Saturday 16 May. Sydney. A ride with no set agenda turned into a meeting with a mate. By pure coincidence, Rupert Guinness was on the same road as Rob Arnold. We took the chance to tell a few stories… of a ride and a bike.


– Watch the video: Rob and Rupe and a #StoryOfMyRide / #StoryOfMyBike –


 

 


 

The other day, I got on the bike. Didn’t know where I was going but wanted to go. Somewhere. Anywhere. Had time and no set direction. Aimed south and followed the road. Within a few kilometres I was rolling by the roadworks of what will become WestConnex. If you live in Sydney, you know about it. It’s a road. A very big road.

It’s not all finished yet. But the constant construction doesn’t stop.
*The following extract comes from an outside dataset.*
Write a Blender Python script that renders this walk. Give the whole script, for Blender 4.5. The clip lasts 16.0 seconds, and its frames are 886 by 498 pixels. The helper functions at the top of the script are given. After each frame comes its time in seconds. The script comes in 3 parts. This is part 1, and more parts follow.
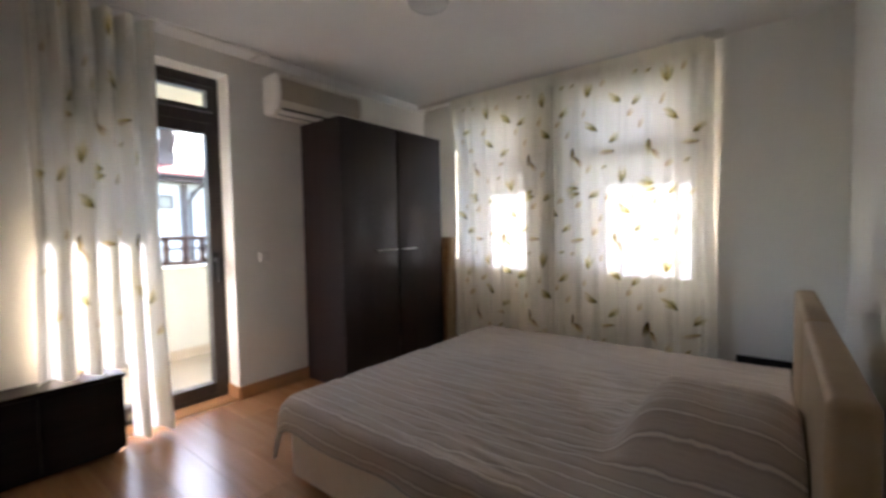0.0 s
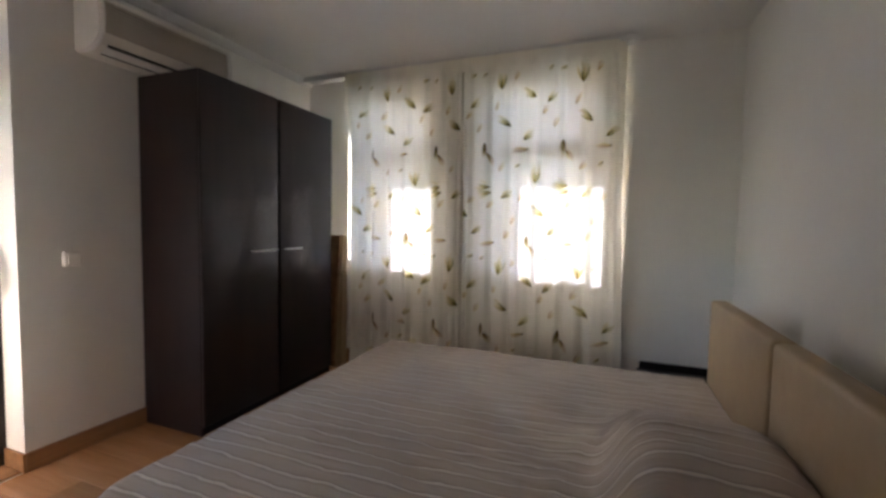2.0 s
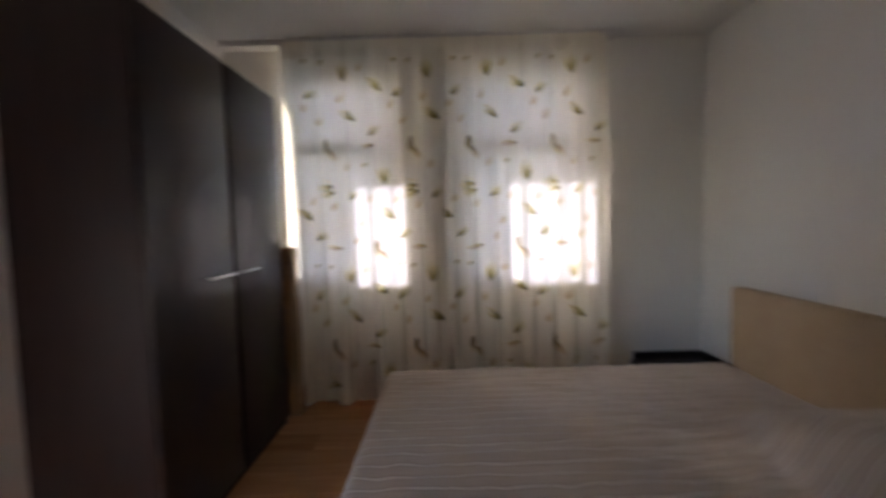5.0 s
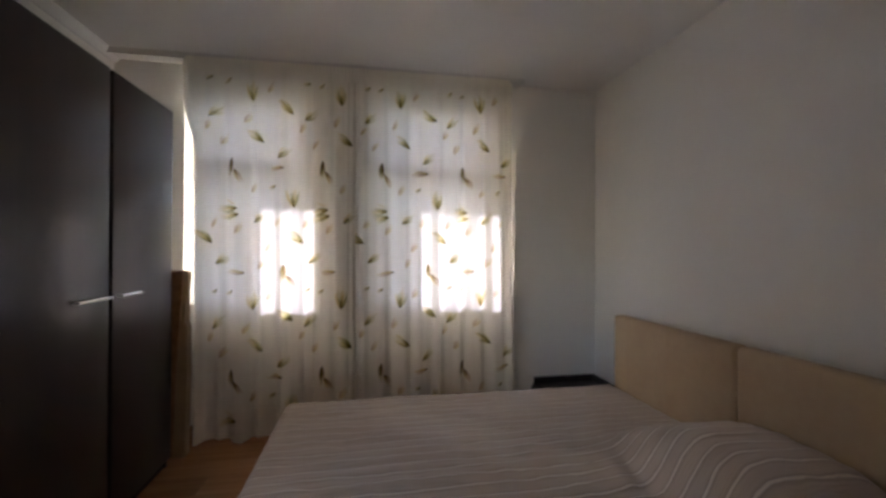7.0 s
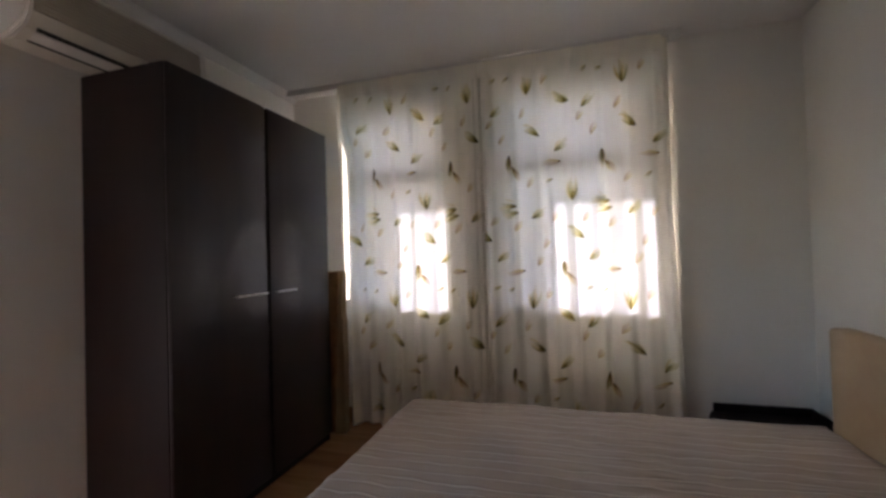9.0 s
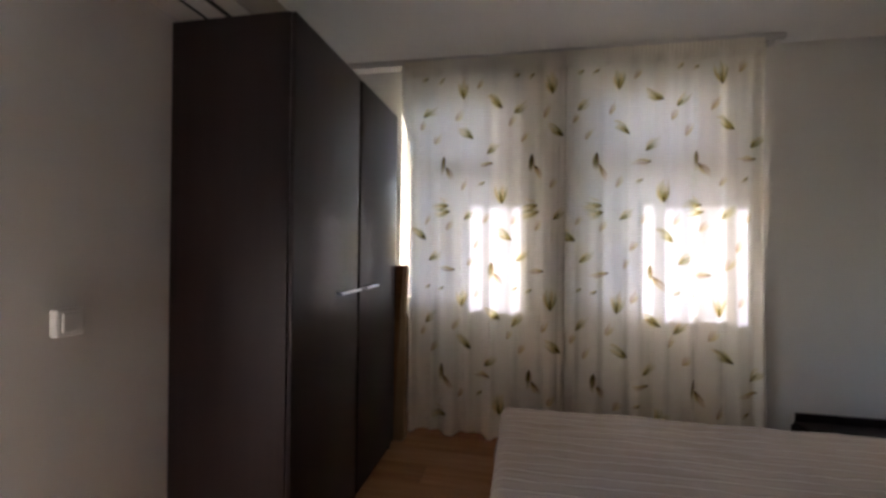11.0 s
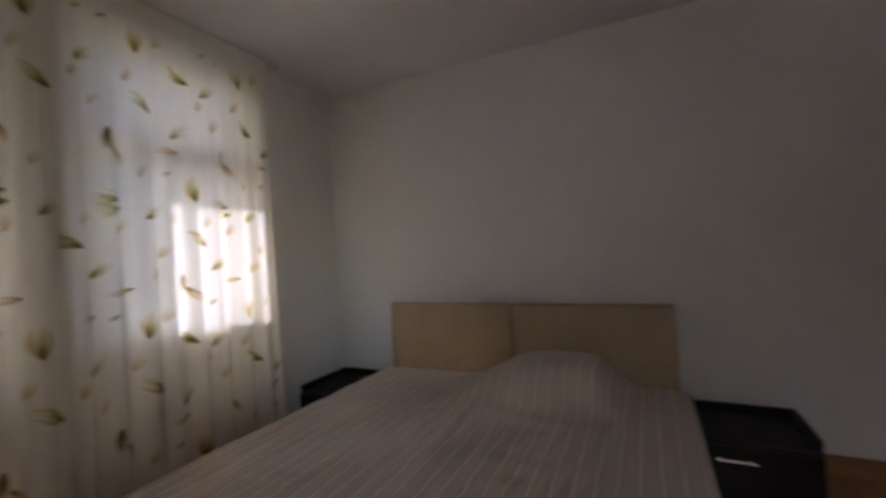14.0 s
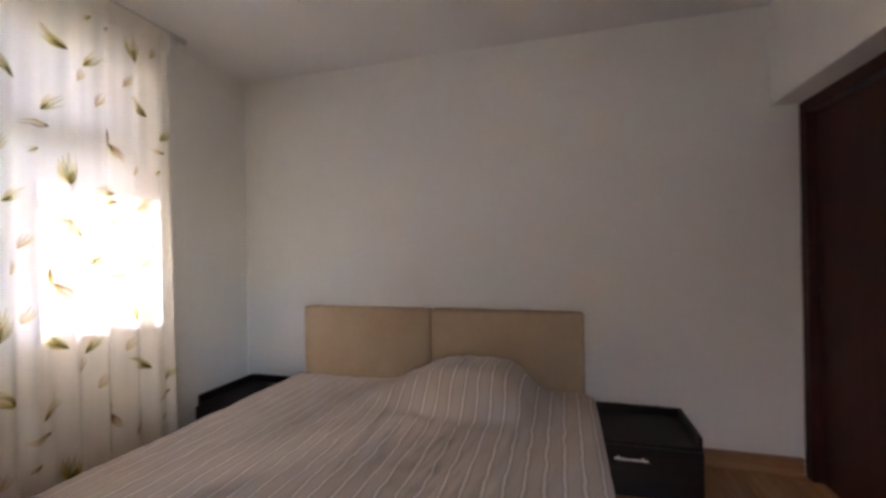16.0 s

Saturday? Work continues. But I was riding on some of the recently laid bitumen, onwards to a spaghetti junction that is emerging quickly now.

A new six-lane road, void of traffic, led to yet more roadworks and what will become the St Peters interchange. I’ve seen it form over recent years and have come to know the road network well.

It changes daily. New tarmac. New traffic lights. New streets. New highways. And on Saturday 16 May, these stretches of road were largely empty at 8.09am when I pulled a camera out of my jersey pocket and decided I might document the day.

I turned left, did a strange U-turn back south and then turned left onto Canal Road near Mascot. Over the Alexandria Canal, a dog leg – left then right, dodge the cement trucks and B-doubles for a few hundred metres – then onward to relative safety again. An empty stretch of Gardners Road.

By then I’d seen barely no other road users. Past the intersection of Botany Road and a bright light was on the other side, coming my way. A cyclist. The only other road user at that moment. I looked over my right shoulder as he rode by.

What? Again? Rupe?

“Rupe!”

“Rob.”

“I’ll turn.”

“Okay.”

Thirty seconds later we started talking. Him riding in the gutter, me on his right.

And so we rode. Onward to Botany Bay and then, past the cemetery, turn right, down the slope, up that “bastard of a hill” – he said (“gets me every time,” I replied) – and then down to ‘La Per’.

While we rode, I filmed a little.

And the clip in the link above is the story of that ride.